There is the education system minefield that keeps changing every now and then. Even teachers themselves have lost their expertise trying to keep up and needed upgrading to do so. And parents could no longer act as tutors to their kids unlike my generation.
Then there is the cost involved in bring up a child. A tin of baby milk powder costs an arm and a leg for low-income families, on top of shrinking contents. A kilogram tin has now shrunk to 800 grams; a half kilogram is now 400 grams. This is just based on my outdated quotation, as my children and grandchildren have all grown up. I still remember paying S$15 for a kilogram tin of baby milk powder in early 1980s, if I remember correctly.

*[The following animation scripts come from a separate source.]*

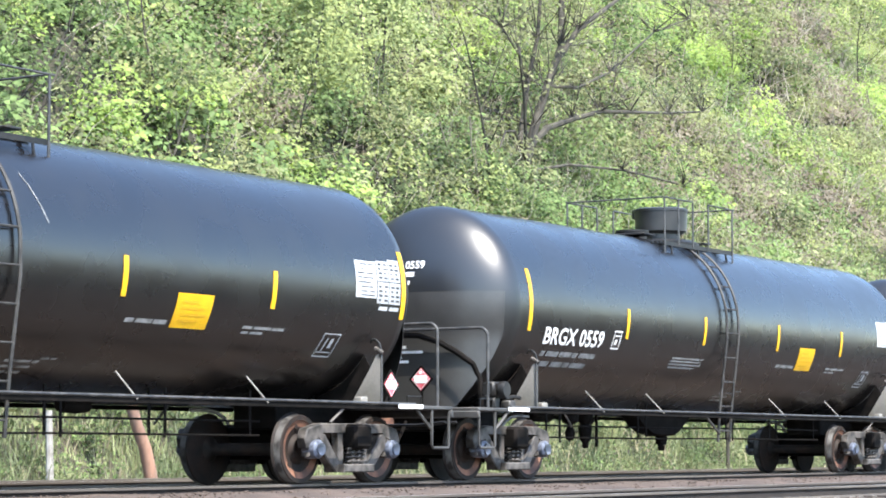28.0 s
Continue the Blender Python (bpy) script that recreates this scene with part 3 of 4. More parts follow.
    if not gray:
        bm = bm_new()
        for k, (x0, x1) in enumerate(((-2.40, -1.42), (-2.42, -1.22), (-2.40, -1.25), (-2.38, -1.18))):
            patch(bm, x0 + 0.08, x1 + 0.06, 1.80 + 0.05 * k, 1.80 + 0.05 * k + 0.028, 0.01, 0.004, 1)
        both("specification_lettering", bm, M["faded"], "block of faded specification lines")
        bm = bars(bm_new(), 0.27, 1.43, (0.16, 0.24, 0.10), (0.03, 0.03, 0), 0.028)
        bars(bm, 0.20, 1.37, (0.30, 0.22), (0.04, 0), 0.026), bars(bm, 0.26, 1.31, (0.18, 0.2), (0.04, 0), 0.026), bars(bm, 0.82, 1.47, (0.14, 0.10), (0.03, 0), 0.022)
        both("tank_data_lettering", bm, M["faded"], "faded small lettering low on the tank")
        both("notice_line", bars(bm_new(), 1.85, 1.93, (0.16, 0.30, 0.24), (0.03, 0.03, 0), 0.05), M["faded"])
        bm = bars(bm_new(), 4.10, 1.945, (0.2, 0.36, 0.24), (0.03, 0.03, 0), 0.036)
        bars(bm, 4.10, 1.885, (0.14, 0.26), (0.04, 0), 0.032)
        both("test_lettering", bm, M["faded"])
    for s in (-1, 1):
        placard(parent, pose(-s * 7.25, s * 1.50, 1.32, 0, 0, 0 if s < 0 else 180))
        part("placard_bracket", tube(bm_new(), [(-s * 7.25, s * 1.47, 1.05), (-s * 7.25, s * 1.47, 1.24)], 0.02, 6), M["dark"], parent)
    both("head_lettering", head_bars(bm_new(), [(0.19, 0.51, 3.00, 3.07), (-0.13, 0.15, 3.00, 3.07), (0.23, 0.51, 2.88, 2.94), (-0.06, 0.19, 2.88, 2.94)]), M["white"])
    both("head_notice_lettering", head_bars(bm_new(), [(-0.02, 0.34, 1.93, 1.975), (0.30, 0.40, 1.86, 1.90), (-0.30, 0.27, 1.86, 1.90), (0.06, 0.40, 1.79, 1.83), (-0.06, 0.10, 1.72, 1.76), (0.14, 0.42, 1.72, 1.76)]), M["white"])
    # bright bar painted as the glint on the shield's top edge
    both("weld_line", head_bars(bm_new(), [(-1.20, -0.85, 2.752, 2.764)]), M["faded"])


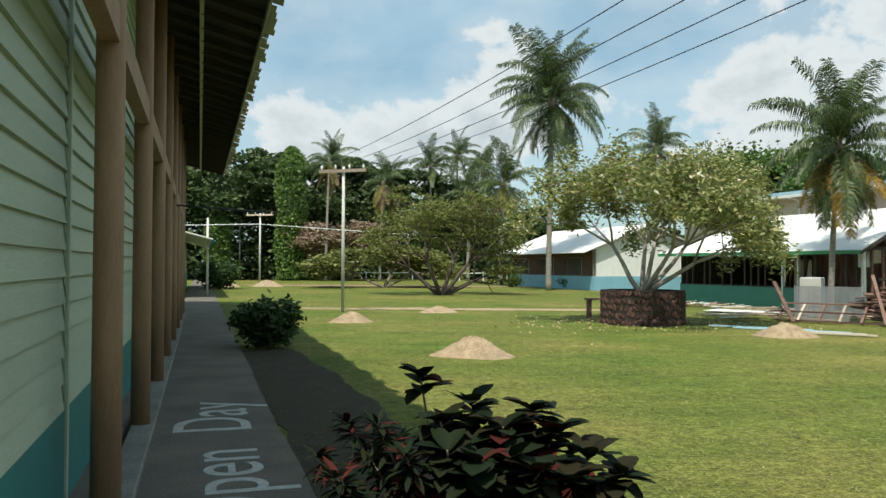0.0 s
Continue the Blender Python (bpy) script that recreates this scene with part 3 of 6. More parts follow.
TB, DB = 0.335, 30.9
BLUE = pose(DB * math.cos(TB), DB * math.sin(TB), 0, 0, 0, math.degrees(TB) - 90)
BCOLS = [-23.8, -19.45, -14.67, -8.39, -2.09, 2.68, 7.3]
big = [(-28.3, -25.2), (-23.5, -20.5), (-14.0, -11.85), (-11.4, -9.3), (-7.7, -5.6), (-5.13, -3.1)]
bwins = [(a, c, 3.93, 4.98, 4) for a, c in big] + [(-18.84, -15.77, 3.93, 4.98, 4), (-18.84, -15.77, 1.2, 2.26, 4)]
bwins += [(a, c, 1.2, 2.26, 4) for a, c in big]
small = [(-1.87, -1.29), (-1.06, -0.48), (-0.25, 0.32), (0.56, 1.12), (1.55, 2.55), (3.0, 4.0), (4.43, 4.98), (5.22, 5.78), (6.0, 6.55), (6.76, 7.2)]
for a, c in small:
    n = 2 if c - a > 0.8 else 1
    bwins += [(a, c, 1.87, 2.26, n), (a, c, 4.6, 5.0, n)]
office(BLUE, "cream two-storey office block with a pale blue roof", -46.0, 7.55, [-41.0, -35.3, -29.5] + BCOLS, bwins, 0.0, 2.45, 5.52, M_WALL, M_WALL, M_ROOFB, mid_gaps([-35.3, -29.5] + BCOLS), high=0.19)

TR, DR = 0.3284, 35.14
RED = pose(DR * math.cos(TR), DR * math.sin(TR), 0, 0, 0, math.degrees(TR) - 90)
RCOLS = [15.12, 20.2, 25.36, 32.45, 39.1, 44.2, 49.1, 54.1, 59.1]
rbig = [(27.9, 29.0), (29.75, 31.5), (33.45, 35.65), (36.14, 38.2), (41.2, 43.35), (45.3, 48.25), (50.25, 53.35), (55.3, 58.2)]
rwins = [(a, c, 1.32, 2.46, 4 if c - a > 1.5 else 2) for a, c in rbig] + [(a, c, 4.37, 5.43, 4) for a, c in rbig[2:]]
for a, c in [(16.2, 16.74), (17.03, 17.6), (17.87, 18.4), (18.95, 20.0), (20.7, 21.6), (22.26, 22.8), (23.1, 23.65), (23.9, 24.45), (26.0, 26.5), (27.0, 27.5)]:
    n = 2 if c - a > 0.8 else 1
    rwins += [(a, c, 2.03, 2.48, n), (a, c, 5.31, 5.73, n)]
office(RED, "cream and pink two-storey office block with a faded red roof", 14.9, 59.4, RCOLS, rwins, 0.15, 2.6, 5.95, M_WALL, M_WALLP, M_ROOFR, mid_gaps(RCOLS), high=0.26)


# ---- weatherboard building beside the camera ----
B1 = pose(-3.43, 8.41, 0, 0, 0, 18.5 + 90)  # x along the wall away from the camera, y towards the building, z up


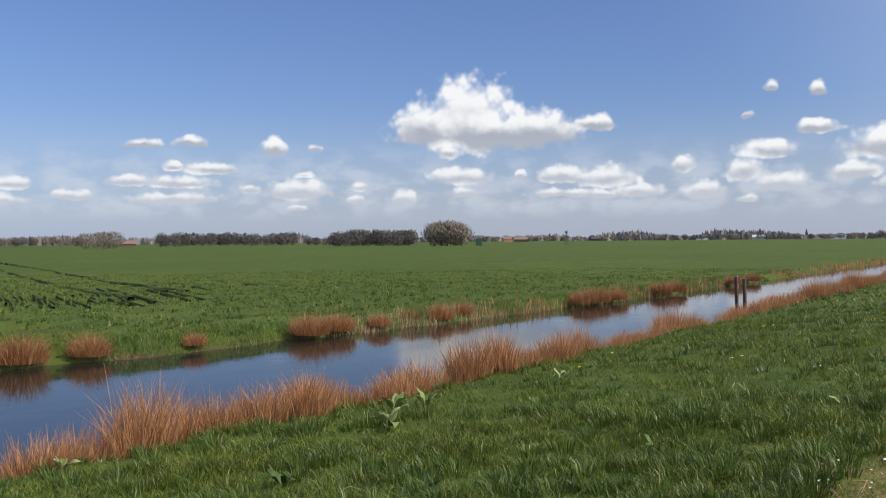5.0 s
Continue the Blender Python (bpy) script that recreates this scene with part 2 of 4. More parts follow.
wl.new(background.outputs[0], out.inputs[0])

sun_data = bpy.data.lights.new("sun", "SUN")
sun_data.energy, sun_data.angle, sun_data.color = 4.7, radians(0.53), (1.0, 0.90, 0.75)
sun = new("sun", sun_data)
_b, _h = radians(SUN_BEARING), radians(SUN_HEIGHT)
SUN_WAY = Vector((-math.sin(_b) * math.cos(_h), math.cos(_b) * math.cos(_h), math.sin(_h)))
sun.matrix_world = look(SUN_WAY * 100, (0, 0, 0))


# ---- materials ----
class Stuff:
    """A node material under construction."""

    def __init__(self, name, rough=0.7, metal=0.0, spec=0.5):
        self.mat = bpy.data.materials.new(name)
        self.mat.use_nodes = True
        self.n, self.l = self.mat.node_tree.nodes, self.mat.node_tree.links
        self.shader = self.n["Principled BSDF"]
        self.shader.inputs["Roughness"].default_value = rough
        self.shader.inputs["Metallic"].default_value = metal
        self.shader.inputs["Specular IOR Level"].default_value = spec
        self.where = self.n.new("ShaderNodeTexCoord").outputs["Object"]

    def place(self):
        g = self.n.new("ShaderNodeNewGeometry")
        return g.outputs["Position"]

    def noise(self, scale, detail=4, rough=0.6, vec=None, squeeze=None):
        vec = vec or self.where
        if squeeze:
            m = self.n.new("ShaderNodeVectorMath")
            m.operation = "MULTIPLY"
            self.l.new(vec, m.inputs[0])
            m.inputs[1].default_value = squeeze
            vec = m.outputs[0]
        t = self.n.new("ShaderNodeTexNoise")
        self.l.new(vec, t.inputs["Vector"])
        t.inputs["Scale"].default_value, t.inputs["Detail"].default_value, t.inputs["Roughness"].default_value = scale, detail, rough
        return t.outputs["Fac"]

    def ramp(self, fac, lo, hi):
        m = self.n.new("ShaderNodeMapRange")
        m.interpolation_type = "SMOOTHSTEP"
        self.l.new(fac, m.inputs[0])
        m.inputs[1].default_value, m.inputs[2].default_value = lo, hi
        return m.outputs[0]

    def mix(self, fac, a, b, how="MIX"):
        m = self.n.new("ShaderNodeMix")
        m.data_type, m.blend_type = "RGBA", how
        for k, v in ((0, fac), (6, a), (7, b)):
            if isinstance(v, (int, float)):
                m.inputs[k].default_value = v
            elif isinstance(v, tuple):
                m.inputs[k].default_value = (*v, 1)
            else:
                self.l.new(v, m.inputs[k])
        return m.outputs[2]

    def times(self, a, b):
        m = self.n.new("ShaderNodeMath")
        m.operation = "MULTIPLY"
        for k, v in enumerate((a, b)):
            if isinstance(v, (int, float)):
                m.inputs[k].default_value = v
            else:
                self.l.new(v, m.inputs[k])
        return m.outputs[0]

    def island(self):
        return self.n.new("ShaderNodeNewGeometry").outputs["Random Per Island"]

    def each(self):
        return self.n.new("ShaderNodeObjectInfo").outputs["Random"]

    def attribute(self, name):
        a = self.n.new("ShaderNodeAttribute")
        a.attribute_name = name
        return a.outputs["Fac"]

    def colour(self, c):
        if isinstance(c, tuple):
            self.shader.inputs["Base Color"].default_value = (*c, 1)
        else:
            self.l.new(c, self.shader.inputs["Base Color"])
        return self

    def bump(self, fac, strength=0.3, far=0.02):
        b = self.n.new("ShaderNodeBump")
        self.l.new(fac, b.inputs["Height"])
        b.inputs["Strength"].default_value, b.inputs["Distance"].default_value = strength, far
        self.l.new(b.outputs[0], self.shader.inputs["Normal"])
        return self

    def leafy(self, share, c):
        """Lets part of the light through, as a thin leaf does."""
        t = self.n.new("ShaderNodeBsdfTranslucent")
        if isinstance(c, tuple):
            t.inputs[0].default_value = (*c, 1)
        else:
            self.l.new(c, t.inputs[0])
        m = self.n.new("ShaderNodeMixShader")
        m.inputs[0].default_value = share
        self.l.new(self.shader.outputs[0], m.inputs[1]), self.l.new(t.outputs[0], m.inputs[2])
        self.l.new(m.outputs[0], self.n["Material Output"].inputs[0])
        return self


def make_grass(name, dark, light, dry, dry_share):
    s = Stuff(name, rough=0.42, spec=0.35)
    wide = s.ramp(s.noise(0.35, 3, vec=s.place()), 0.35, 0.65)
    near = s.ramp(s.noise(2.2, 3, vec=s.place()), 0.35, 0.65)
    c = s.mix(s.island(), dark, light)
    c = s.mix(s.times(wide, 0.4), c, light)
    c = s.mix(s.times(near, 0.5), c, dark)
    c = s.mix(s.times(s.ramp(s.island(), 1 - dry_share, 1.0), 0.85), c, dry)
    return s.colour(c).leafy(0.28, c).mat


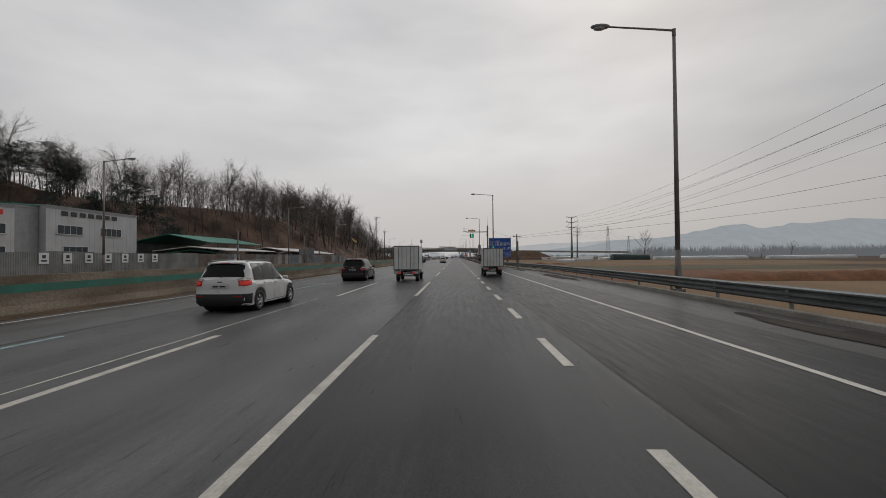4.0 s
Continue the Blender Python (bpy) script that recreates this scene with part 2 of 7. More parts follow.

Now this is what the Chinese used to say - paying more money for less ingredients.
The milk powder manufacturers keep telling consumers that this and that has been added just to justify the price gorging. Some even claim that their milk powder improves intellectual competence. Can I just ask, what intellectual competence if the child is born without the brain capacity to study? Can just drinking the milk do the job? The generation of LKY and GKS did not have to rely on such baby milk powders to nurture them into such outstanding thinkers. They probably grew up on condensed milk, nothing fanciful.
This same argument can be applied to the elite schools chalking up accolades for stellar performances over decades. How can that not be so when they have the choice of the cream of the crop, leaving other normal schools to try their best with mediocre students. If students from such elite schools cannot produce stellar results based on their cream of the crop intake, something is seriously wrong somewhere.
On top of that parents have to contend with after school tuition fees in order not to land in ITE, although that route is becoming more conducive rather than a university education that is losing traction in the jobs market with AI doing the thinking. I am amaze at the number of young graduates doing hawking today, which is unthinkable in the past. However, it is quite apparent that tuition centers are a lucrative business, with even students from the elite schools needing to go for tuition and giving tuition centers the opportunity to boasts about having such elite students in their midst.
Another factor is that nowadays both parents need to work to make ends meet due to the high cost of living, thereby leaving the kids to the maids and that is another added cost that poor parents can ill afford. Not all maids are reliable and may impart different upbringing mindsets in kids. Complaints about maids can be heard more frequently than praises.